Find the string "part" in the entries and copy each line that has it.

━━━━━ Dataset excerpts ━━━━━

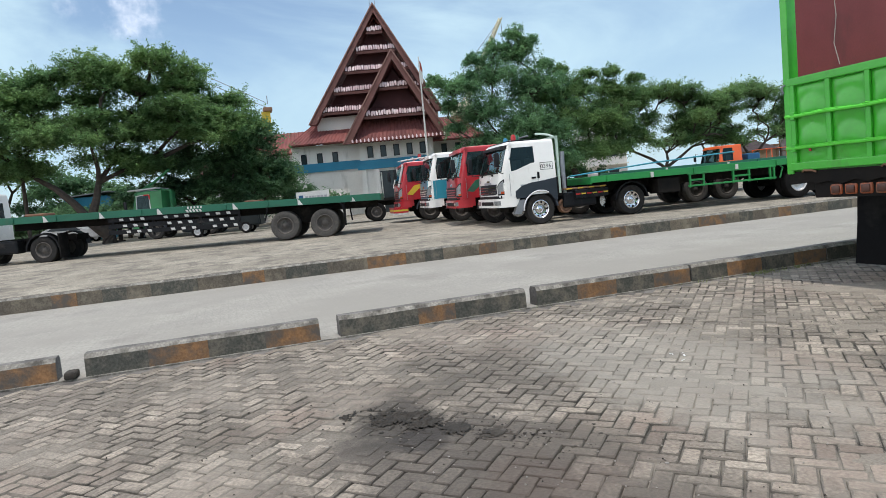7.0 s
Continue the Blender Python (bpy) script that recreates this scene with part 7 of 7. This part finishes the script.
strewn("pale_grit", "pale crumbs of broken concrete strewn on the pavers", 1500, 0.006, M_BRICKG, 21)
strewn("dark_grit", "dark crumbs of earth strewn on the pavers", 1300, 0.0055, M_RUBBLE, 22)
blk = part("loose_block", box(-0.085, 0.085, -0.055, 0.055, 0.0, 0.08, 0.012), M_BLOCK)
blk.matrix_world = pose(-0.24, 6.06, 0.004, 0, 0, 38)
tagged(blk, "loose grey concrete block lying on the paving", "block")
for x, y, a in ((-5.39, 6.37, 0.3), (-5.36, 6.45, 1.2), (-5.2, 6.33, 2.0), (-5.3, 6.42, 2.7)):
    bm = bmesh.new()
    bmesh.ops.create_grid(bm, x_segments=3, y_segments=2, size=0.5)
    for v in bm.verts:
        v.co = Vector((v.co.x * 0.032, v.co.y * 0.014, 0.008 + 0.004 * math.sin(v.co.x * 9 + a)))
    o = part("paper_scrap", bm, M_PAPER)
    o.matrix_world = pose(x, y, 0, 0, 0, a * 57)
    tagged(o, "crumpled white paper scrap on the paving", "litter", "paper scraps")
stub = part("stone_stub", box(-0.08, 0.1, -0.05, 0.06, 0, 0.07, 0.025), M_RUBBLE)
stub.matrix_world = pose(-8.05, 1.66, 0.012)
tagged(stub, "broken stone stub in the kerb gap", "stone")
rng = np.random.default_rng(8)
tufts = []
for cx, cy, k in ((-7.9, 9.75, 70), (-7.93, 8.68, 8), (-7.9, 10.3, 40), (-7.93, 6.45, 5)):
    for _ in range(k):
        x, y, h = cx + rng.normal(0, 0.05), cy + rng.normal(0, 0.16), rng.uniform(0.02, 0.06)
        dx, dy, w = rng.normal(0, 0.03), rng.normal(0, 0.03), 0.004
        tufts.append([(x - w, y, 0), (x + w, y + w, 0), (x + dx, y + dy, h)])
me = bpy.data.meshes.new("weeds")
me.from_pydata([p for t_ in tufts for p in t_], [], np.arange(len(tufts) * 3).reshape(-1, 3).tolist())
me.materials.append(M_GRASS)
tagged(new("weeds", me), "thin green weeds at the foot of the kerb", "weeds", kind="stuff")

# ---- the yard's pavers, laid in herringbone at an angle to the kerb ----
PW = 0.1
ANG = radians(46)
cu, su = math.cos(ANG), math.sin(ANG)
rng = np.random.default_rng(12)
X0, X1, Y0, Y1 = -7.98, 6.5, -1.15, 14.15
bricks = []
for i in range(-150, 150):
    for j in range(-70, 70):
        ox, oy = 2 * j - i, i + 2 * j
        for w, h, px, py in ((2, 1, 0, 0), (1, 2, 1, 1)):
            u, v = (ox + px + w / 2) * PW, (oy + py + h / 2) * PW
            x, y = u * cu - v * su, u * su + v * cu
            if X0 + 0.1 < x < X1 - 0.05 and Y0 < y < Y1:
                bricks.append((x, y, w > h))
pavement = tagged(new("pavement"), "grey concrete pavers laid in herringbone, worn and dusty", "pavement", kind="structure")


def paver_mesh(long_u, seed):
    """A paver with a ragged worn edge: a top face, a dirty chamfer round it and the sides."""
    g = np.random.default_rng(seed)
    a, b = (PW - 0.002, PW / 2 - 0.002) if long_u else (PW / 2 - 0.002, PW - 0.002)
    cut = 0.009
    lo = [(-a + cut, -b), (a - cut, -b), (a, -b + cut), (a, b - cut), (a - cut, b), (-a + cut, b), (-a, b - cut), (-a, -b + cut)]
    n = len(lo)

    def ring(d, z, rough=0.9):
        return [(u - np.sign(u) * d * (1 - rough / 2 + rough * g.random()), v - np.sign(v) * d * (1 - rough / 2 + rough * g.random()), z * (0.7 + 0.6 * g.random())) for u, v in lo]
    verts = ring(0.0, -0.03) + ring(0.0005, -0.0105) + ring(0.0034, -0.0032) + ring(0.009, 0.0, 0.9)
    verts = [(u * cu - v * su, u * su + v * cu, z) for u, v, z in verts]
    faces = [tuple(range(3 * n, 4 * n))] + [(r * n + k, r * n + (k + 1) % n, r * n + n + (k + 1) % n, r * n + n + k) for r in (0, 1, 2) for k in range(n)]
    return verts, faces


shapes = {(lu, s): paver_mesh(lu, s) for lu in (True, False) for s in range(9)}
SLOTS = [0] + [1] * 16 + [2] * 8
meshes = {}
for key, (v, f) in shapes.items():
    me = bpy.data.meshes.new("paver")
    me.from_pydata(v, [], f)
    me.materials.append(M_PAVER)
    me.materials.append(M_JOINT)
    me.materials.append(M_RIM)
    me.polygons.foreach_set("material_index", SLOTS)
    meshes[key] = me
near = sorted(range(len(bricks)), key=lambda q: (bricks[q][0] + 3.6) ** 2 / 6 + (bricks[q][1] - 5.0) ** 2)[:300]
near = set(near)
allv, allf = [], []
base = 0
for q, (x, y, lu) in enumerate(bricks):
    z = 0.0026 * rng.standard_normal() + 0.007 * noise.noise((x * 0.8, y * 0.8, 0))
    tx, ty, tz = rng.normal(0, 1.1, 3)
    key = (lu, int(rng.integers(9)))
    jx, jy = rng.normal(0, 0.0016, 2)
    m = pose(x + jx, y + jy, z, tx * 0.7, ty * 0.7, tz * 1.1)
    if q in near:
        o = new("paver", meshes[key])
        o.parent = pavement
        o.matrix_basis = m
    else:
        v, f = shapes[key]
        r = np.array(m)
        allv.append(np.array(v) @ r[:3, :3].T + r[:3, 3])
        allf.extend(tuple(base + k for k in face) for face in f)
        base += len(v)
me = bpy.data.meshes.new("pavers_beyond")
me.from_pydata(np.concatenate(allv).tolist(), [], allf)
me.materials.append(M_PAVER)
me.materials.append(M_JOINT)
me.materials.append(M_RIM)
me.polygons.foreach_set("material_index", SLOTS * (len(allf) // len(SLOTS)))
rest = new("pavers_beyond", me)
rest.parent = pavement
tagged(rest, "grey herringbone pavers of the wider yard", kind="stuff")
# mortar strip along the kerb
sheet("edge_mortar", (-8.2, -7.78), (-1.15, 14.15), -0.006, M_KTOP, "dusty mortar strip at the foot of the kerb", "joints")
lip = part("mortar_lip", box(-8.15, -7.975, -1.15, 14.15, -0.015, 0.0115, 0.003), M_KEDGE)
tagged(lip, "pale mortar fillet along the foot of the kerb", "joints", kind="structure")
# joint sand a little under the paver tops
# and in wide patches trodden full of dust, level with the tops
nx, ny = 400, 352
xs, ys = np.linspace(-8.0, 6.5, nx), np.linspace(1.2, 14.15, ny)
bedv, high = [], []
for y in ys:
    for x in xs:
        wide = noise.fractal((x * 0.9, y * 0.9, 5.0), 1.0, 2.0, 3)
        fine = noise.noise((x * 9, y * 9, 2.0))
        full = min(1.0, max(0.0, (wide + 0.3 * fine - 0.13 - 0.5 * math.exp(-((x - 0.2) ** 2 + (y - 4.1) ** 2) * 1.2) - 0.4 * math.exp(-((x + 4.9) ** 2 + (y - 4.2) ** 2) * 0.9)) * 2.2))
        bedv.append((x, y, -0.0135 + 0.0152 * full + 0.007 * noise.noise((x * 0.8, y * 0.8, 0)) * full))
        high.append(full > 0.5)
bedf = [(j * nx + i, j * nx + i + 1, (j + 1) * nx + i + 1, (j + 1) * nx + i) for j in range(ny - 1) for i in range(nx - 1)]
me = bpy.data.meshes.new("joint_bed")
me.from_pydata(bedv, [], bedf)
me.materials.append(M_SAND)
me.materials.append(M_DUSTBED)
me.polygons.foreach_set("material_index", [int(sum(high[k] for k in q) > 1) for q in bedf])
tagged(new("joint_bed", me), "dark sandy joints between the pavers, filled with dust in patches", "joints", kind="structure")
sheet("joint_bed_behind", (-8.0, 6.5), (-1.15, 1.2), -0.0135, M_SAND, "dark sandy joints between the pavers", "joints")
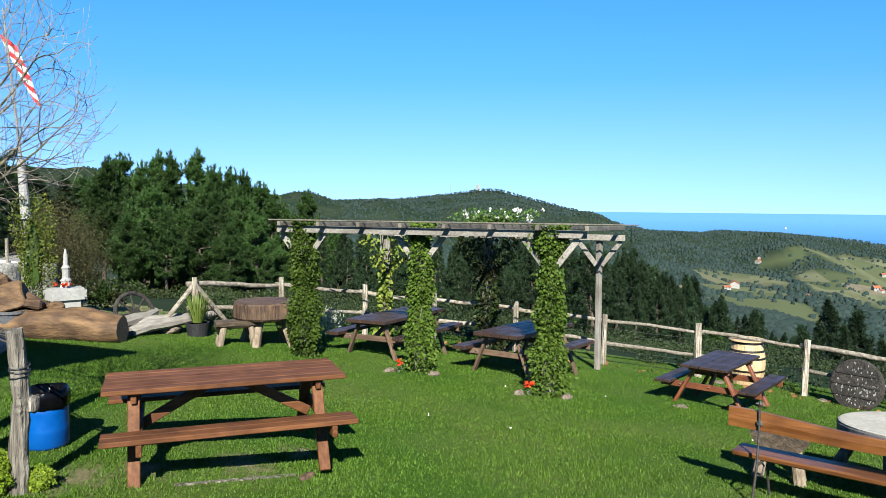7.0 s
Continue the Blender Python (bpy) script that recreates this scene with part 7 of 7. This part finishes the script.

━━━━━

Output below ::
Continue the Blender Python (bpy) script that recreates this scene with part 7 of 7. This part finishes the script.
blk = part("loose_block", box(-0.085, 0.085, -0.055, 0.055, 0.0, 0.08, 0.012), M_BLOCK)
    o = part("paper_scrap", bm, M_PAPER)
stub = part("stone_stub", box(-0.08, 0.1, -0.05, 0.06, 0, 0.07, 0.025), M_RUBBLE)
lip = part("mortar_lip", box(-8.15, -7.975, -1.15, 14.15, -0.015, 0.0115, 0.003), M_KEDGE)
Continue the Blender Python (bpy) script that recreates this scene with part 7 of 7. This part finishes the script.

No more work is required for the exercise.